My concern is my proof of the second part as I am not sure if its valid or there is a clearer way of phrasing it.
For the first part I used $m=1$. My doubt is with my second portion
My proof:
Suppose for the sake of contradiction, that there exists a $y<m$ such that $\frac{x}{x+1}<y$. Then $0<\frac{x}{x+1}<y<1$. Thus $y$ can be written as $\frac{p}{q}$ where $p$ and $q$ are positive integers and $q>p$. As $p$ and $q$ are positive integers, then $q-p\geq1$. Thus $q+1\geq p+2$. So we have $\frac{x}{x+1} < \frac{p}{q} < \frac{p+1}{q+1} \leq \frac{p+1}{p+2}$. However if we choose $x=p+1$ then $\frac{x}{x+1} = \frac{p+1}{p+2} \geq y$ , we arrive at a contradiction. So it follows that if $y$ is any positive real number with the property that for every positive real number $x$ , $\frac{x}{x+1}<y$ then $m\leq y$.

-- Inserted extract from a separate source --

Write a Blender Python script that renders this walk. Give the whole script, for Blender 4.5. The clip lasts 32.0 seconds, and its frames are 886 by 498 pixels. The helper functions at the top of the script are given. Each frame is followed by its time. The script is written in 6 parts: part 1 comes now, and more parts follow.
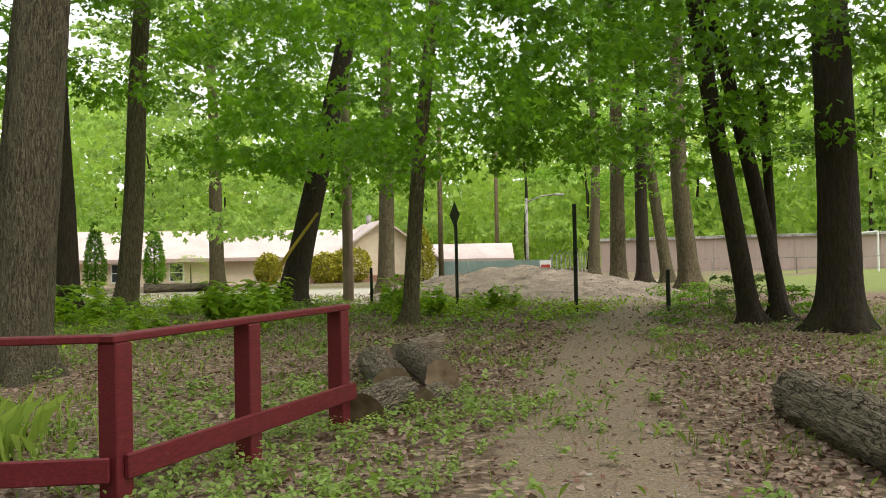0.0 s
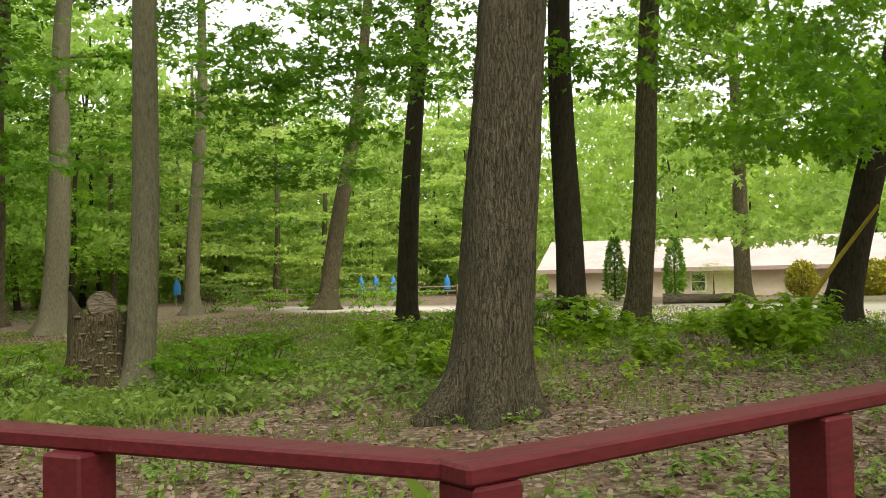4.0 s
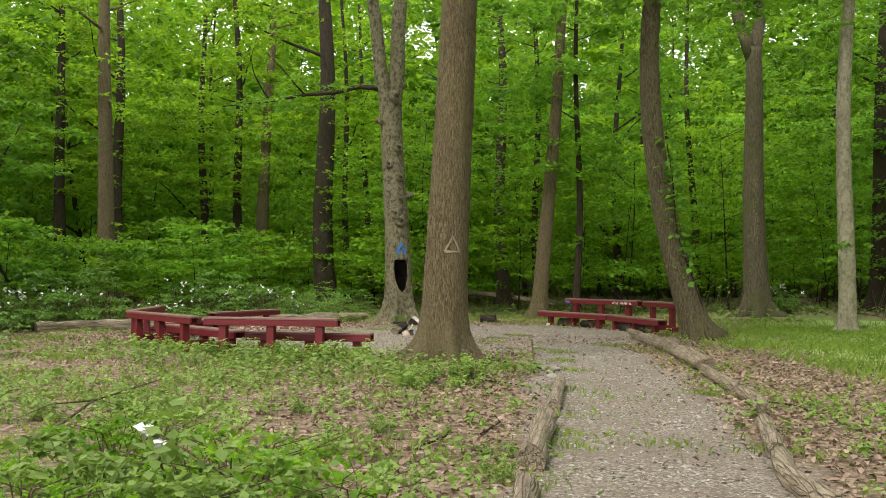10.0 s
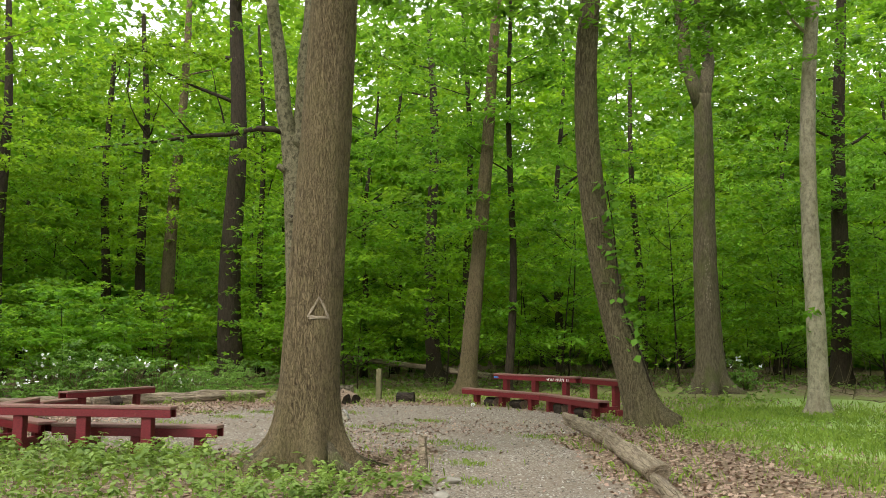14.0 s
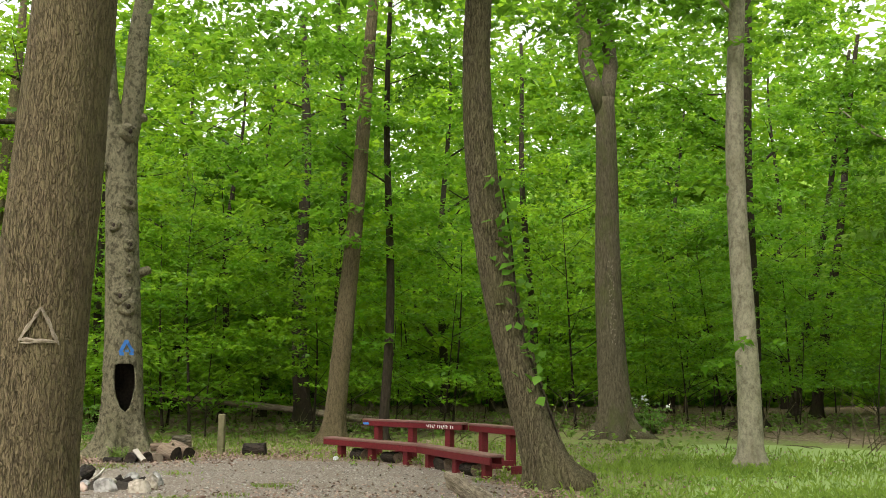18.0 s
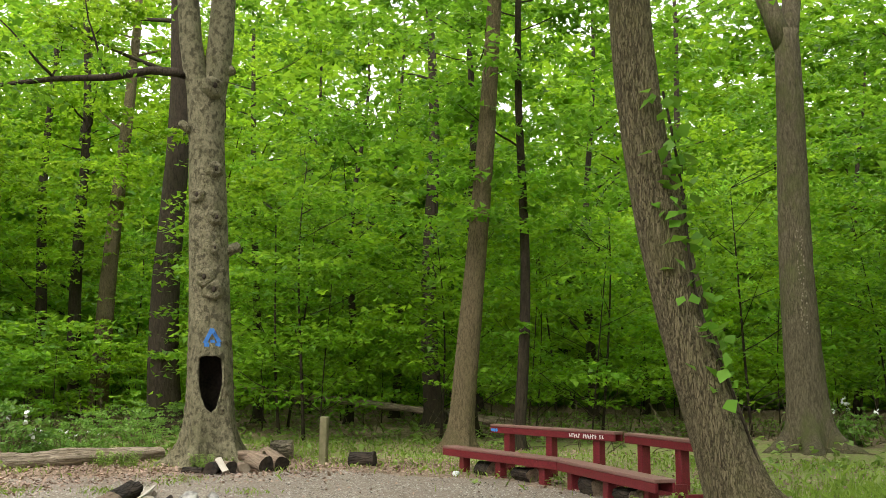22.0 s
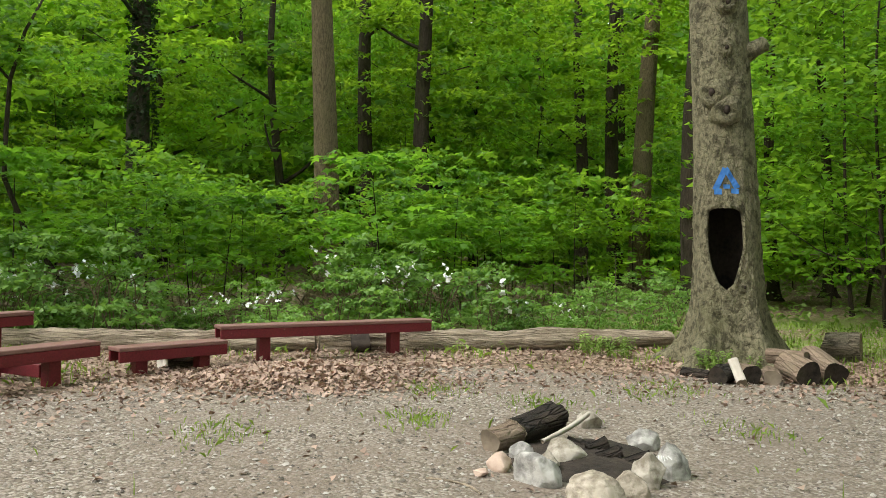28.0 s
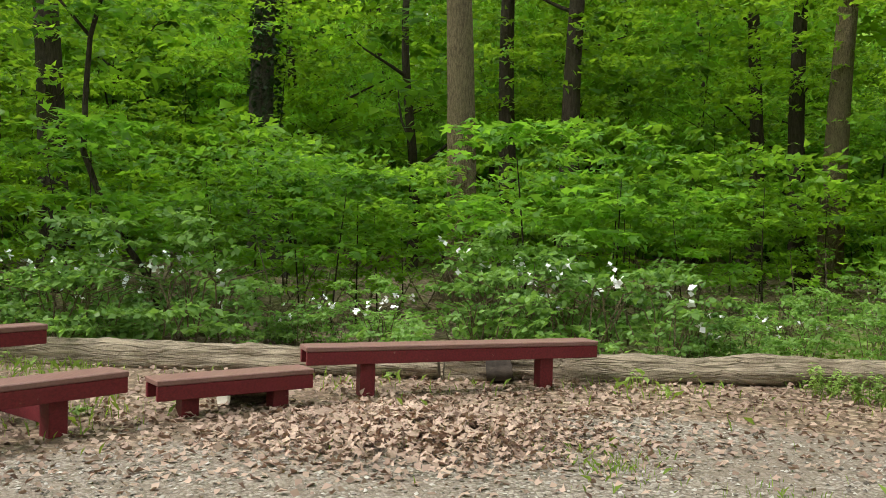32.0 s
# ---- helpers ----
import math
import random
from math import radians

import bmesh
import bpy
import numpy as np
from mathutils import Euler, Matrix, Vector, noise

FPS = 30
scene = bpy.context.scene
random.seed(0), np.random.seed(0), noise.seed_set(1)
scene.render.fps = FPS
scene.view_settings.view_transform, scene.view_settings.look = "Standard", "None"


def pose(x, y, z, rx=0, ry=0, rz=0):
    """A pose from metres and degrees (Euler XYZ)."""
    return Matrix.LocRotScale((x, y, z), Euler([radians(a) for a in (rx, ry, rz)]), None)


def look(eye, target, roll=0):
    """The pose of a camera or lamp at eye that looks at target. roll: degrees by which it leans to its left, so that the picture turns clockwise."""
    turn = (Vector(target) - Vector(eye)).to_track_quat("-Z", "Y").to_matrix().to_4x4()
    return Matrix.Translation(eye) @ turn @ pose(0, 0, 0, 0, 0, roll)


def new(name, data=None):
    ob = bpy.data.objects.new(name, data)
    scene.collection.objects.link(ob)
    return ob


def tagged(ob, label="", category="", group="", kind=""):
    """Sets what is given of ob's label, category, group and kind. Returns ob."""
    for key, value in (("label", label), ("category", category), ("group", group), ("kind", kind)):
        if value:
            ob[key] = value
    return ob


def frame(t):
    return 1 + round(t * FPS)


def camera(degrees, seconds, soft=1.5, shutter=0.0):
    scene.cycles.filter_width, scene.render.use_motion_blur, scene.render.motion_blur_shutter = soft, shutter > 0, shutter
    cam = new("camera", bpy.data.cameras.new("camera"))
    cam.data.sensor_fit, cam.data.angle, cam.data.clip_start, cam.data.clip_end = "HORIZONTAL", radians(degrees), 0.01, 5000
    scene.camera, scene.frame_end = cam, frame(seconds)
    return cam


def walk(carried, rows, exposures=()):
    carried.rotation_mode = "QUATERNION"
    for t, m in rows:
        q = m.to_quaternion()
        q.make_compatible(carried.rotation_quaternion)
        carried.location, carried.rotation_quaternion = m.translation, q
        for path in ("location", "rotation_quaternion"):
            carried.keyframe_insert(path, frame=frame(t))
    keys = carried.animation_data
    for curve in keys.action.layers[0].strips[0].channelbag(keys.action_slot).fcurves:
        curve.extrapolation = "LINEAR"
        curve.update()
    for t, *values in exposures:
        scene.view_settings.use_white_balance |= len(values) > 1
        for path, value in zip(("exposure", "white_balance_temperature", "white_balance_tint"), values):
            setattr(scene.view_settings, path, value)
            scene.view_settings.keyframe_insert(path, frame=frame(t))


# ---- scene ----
cam = camera(52.0, 32.0, soft=0.5)
PATH = [
    (0.0, pose(-1.881, -3.115, 1.347, 90.84, 1.14, -55.83)),
    (0.5, pose(-1.440, -2.804, 1.355, 90.94, 1.00, -55.27)),
    (1.0, pose(-0.991, -2.517, 1.359, 91.17, 1.09, -54.40)),
    (1.5, pose(-0.616, -2.197, 1.342, 91.33, 0.96, -52.25)),
    (2.0, pose(-0.290, -1.887, 1.343, 91.55, 0.96, -49.51)),
    (2.5, pose(-0.022, -1.579, 1.344, 91.73, 0.99, -45.22)),
    (4.5, pose(0.470, -0.145, 1.378, 92.09, 0.91, -15.10)),
    (5.0, pose(0.391, 0.212, 1.387, 92.07, 0.70, -6.84)),
    (5.5, pose(0.335, 0.608, 1.375, 91.93, 0.64, 0.49)),
    (6.0, pose(0.214, 0.994, 1.368, 91.95, 0.55, 7.70)),
    (6.5, pose(0.043, 1.350, 1.371, 92.14, 0.32, 14.67)),
    (7.0, pose(-0.145, 1.686, 1.368, 92.22, 0.20, 21.91)),
    (7.5, pose(-0.329, 2.014, 1.358, 92.21, 0.08, 27.49)),
    (8.0, pose(-0.504, 2.353, 1.346, 92.11, -0.02, 31.28)),
    (8.5, pose(-0.679, 2.705, 1.341, 92.04, -0.09, 35.79)),
    (9.0, pose(-0.881, 3.074, 1.327, 92.01, -0.17, 39.73)),
    (9.5, pose(-1.092, 3.460, 1.306, 91.98, -0.20, 43.29)),
    (10.0, pose(-1.314, 3.837, 1.287, 91.73, -0.25, 44.85)),
    (10.5, pose(-1.559, 4.220, 1.280, 91.76, -0.33, 45.12)),
    (11.0, pose(-1.800, 4.617, 1.278, 91.86, -0.26, 45.20)),
    (11.5, pose(-2.033, 5.040, 1.275, 91.91, -0.27, 44.93)),
    (12.0, pose(-2.245, 5.484, 1.273, 92.10, -0.14, 44.25)),
    (12.5, pose(-2.450, 5.916, 1.289, 92.56, -0.17, 43.96)),
    (13.0, pose(-2.655, 6.328, 1.323, 93.37, -0.13, 43.03)),
    (13.5, pose(-2.884, 6.740, 1.350, 94.63, -0.18, 42.19)),
    (14.0, pose(-3.164, 7.129, 1.365, 96.04, -0.36, 41.63)),
    (14.5, pose(-3.426, 7.537, 1.367, 96.87, -0.28, 40.43)),
    (15.0, pose(-3.697, 7.922, 1.364, 97.27, -0.23, 39.16)),
    (15.5, pose(-3.988, 8.304, 1.358, 97.85, -0.12, 37.71)),
    (17.5, pose(-5.150, 10.023, 1.381, 97.94, 0.07, 34.29)),
    (18.0, pose(-5.378, 10.468, 1.385, 98.43, -0.02, 34.50)),
    (18.5, pose(-5.570, 10.950, 1.378, 98.94, 0.06, 34.69)),
    (19.0, pose(-5.763, 11.431, 1.369, 99.15, -0.02, 34.99)),
    (19.5, pose(-5.965, 11.881, 1.361, 99.19, 0.03, 35.20)),
    (20.0, pose(-6.210, 12.283, 1.355, 99.13, 0.08, 36.15)),
    (20.5, pose(-6.501, 12.634, 1.351, 99.23, -0.12, 37.01)),
    (21.0, pose(-6.813, 12.946, 1.348, 99.30, -0.20, 38.60)),
    (21.5, pose(-7.130, 13.245, 1.342, 99.08, -0.35, 41.36)),
    (22.0, pose(-7.441, 13.544, 1.340, 98.42, -0.32, 43.72)),
    (22.5, pose(-7.768, 13.830, 1.338, 97.14, -0.39, 46.13)),
    (23.0, pose(-8.104, 14.117, 1.327, 95.69, -0.75, 49.06)),
    (23.5, pose(-8.462, 14.401, 1.310, 94.25, -0.87, 51.03)),
    (24.0, pose(-8.844, 14.671, 1.291, 92.76, -0.85, 54.26)),
    (24.5, pose(-9.208, 14.944, 1.277, 91.33, -1.11, 55.93)),
    (26.5, pose(-10.566, 16.173, 1.378, 90.15, -0.73, 62.14)),
    (27.0, pose(-10.844, 16.442, 1.362, 90.19, -0.75, 68.02)),
    (27.5, pose(-11.119, 16.733, 1.355, 90.01, -0.71, 74.72)),
    (28.0, pose(-11.437, 16.991, 1.338, 89.55, -0.88, 79.21)),
    (28.5, pose(-11.786, 17.214, 1.325, 89.38, -1.00, 80.64)),
    (29.0, pose(-12.156, 17.387, 1.342, 88.95, -0.96, 80.78)),
    (29.5, pose(-12.556, 17.416, 1.340, 88.67, -1.24, 80.68)),
    (30.0, pose(-12.964, 17.420, 1.315, 88.69, -1.33, 80.20)),
    (30.5, pose(-13.407, 17.358, 1.311, 88.64, -1.34, 80.61)),
    (31.0, pose(-13.804, 17.297, 1.318, 88.80, -1.42, 83.52)),
    (31.5, pose(-14.196, 17.290, 1.333, 88.73, -1.42, 86.52)),
    (32.0, pose(-14.590, 17.291, 1.350, 88.70, -1.53, 87.98)),
]
walk(cam, PATH, [(0, 0.12, 6800, 10), (2.5, 0.08, 6800, 10), (5, 0.2, 7300, 9), (7, 0.32, 7300, 9), (10, 0.45, 6850, 9), (13, 0.5, 6750, 9), (20, 0.65, 6800, 10), (24, 0.77, 6800, 10), (28, 0.7, 6600, 8), (32, 0.75, 6650, 7)])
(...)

My specific questions are :
- Is it valid to express $\frac{p+1}{p+2}$ as $\frac{x}{x+1}$, or do I need to choose another variable $y$ to show that its the same thing.
- Is it needed to show $\frac{p}{q} < \frac{p+1}{q+1}$ ? Or does it make the proof too long winded?
- Is there a more succinct way of proving this?
$$ \dfrac{x}{x+1} < \dfrac{x+1}{x+1} \implies \dfrac{x}{x+1} < 1 $$
So 1 is an upper bound. Let $\epsilon < 1$ We will show that there is an $x$ for which $\dfrac{x}{x+1} = 1-\epsilon$
\begin{align} \dfrac{x}{x+1} &= 1-\epsilon \\ x(1-\epsilon) + 1(1-\epsilon) &= x \\ -\epsilon x &= -(1-\epsilon) \\ x &= \dfrac{1-\epsilon}{\epsilon} \end{align}
So, for all positive \epsilon close to $0$, $x = \dfrac{1-\epsilon}{\epsilon}$ will give us $\dfrac{x}{x+1} = 1-\epsilon$.
It follows that $1$ is the LUB of $\dfrac{x}{x+1}$.